La conservation des données pour raisons de sécurité doit également reposer sur une raison valable. Je pense que c'est une position très claire. Il faut un soupçon concret. Ceci doit être considéré dans le cadre de la réforme du droit de la protection des données.

Mme Catherine Morin-Desailly, rapporteure. - Une telle décision peut-elle accélérer la constitution d'un cloud européen, dans la mesure où celui-ci garantirait la conservation des données sur le territoire, avec toutes les exigences que l'Europe met autour de cette conservation ?

M. Jan Philipp Albrecht. - Il ne faut pas simplement parler d'un cloud européen, mais d'un espace juridique européen. Ce qui est important, c'est que l'on applique le droit de l'Union européenne dans l'Union européenne, et non celui d'autres pays.

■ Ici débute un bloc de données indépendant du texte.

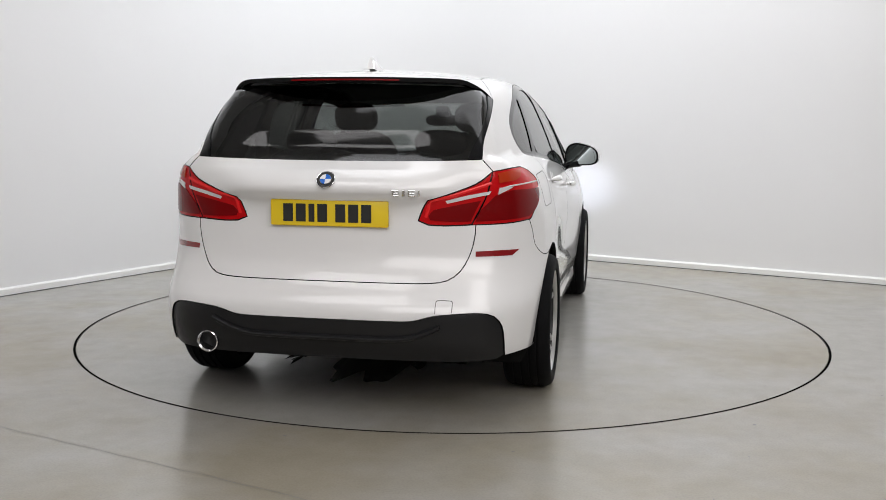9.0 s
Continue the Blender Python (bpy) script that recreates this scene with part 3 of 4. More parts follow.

C'est une préoccupation tout à fait légitime, et il faut que les choses soient claires.

Ceci ne peut fonctionner que si l'on est dans l'obligation d'appliquer le droit européen. À partir du moment où l'on déplace les ordinateurs et les serveurs à l'extérieur de l'Union européenne -par exemple aux États-Unis- les données seront traitées ailleurs ; dès lors, c'est un autre droit que le nôtre qui s'appliquera : il faut faire en sorte que ce ne soit pas possible ! On a besoin de règles qui empêchent les entreprises de transférer ces données dans des pays tiers, sans base juridique, ni autorisation ou nécessité.

La conservation des données par d'autres pays ne doit pas permettre de ne pas appliquer les droits fondamentaux européens. Aux États-Unis, au titre du Privacy Act, les citoyens de l'Union européenne n'ont aucun droit sur la protection de leurs propres données. Il est important de le souligner. Il faut donc continuer à travailler en ce sens, sans se limiter à la notion de concurrence.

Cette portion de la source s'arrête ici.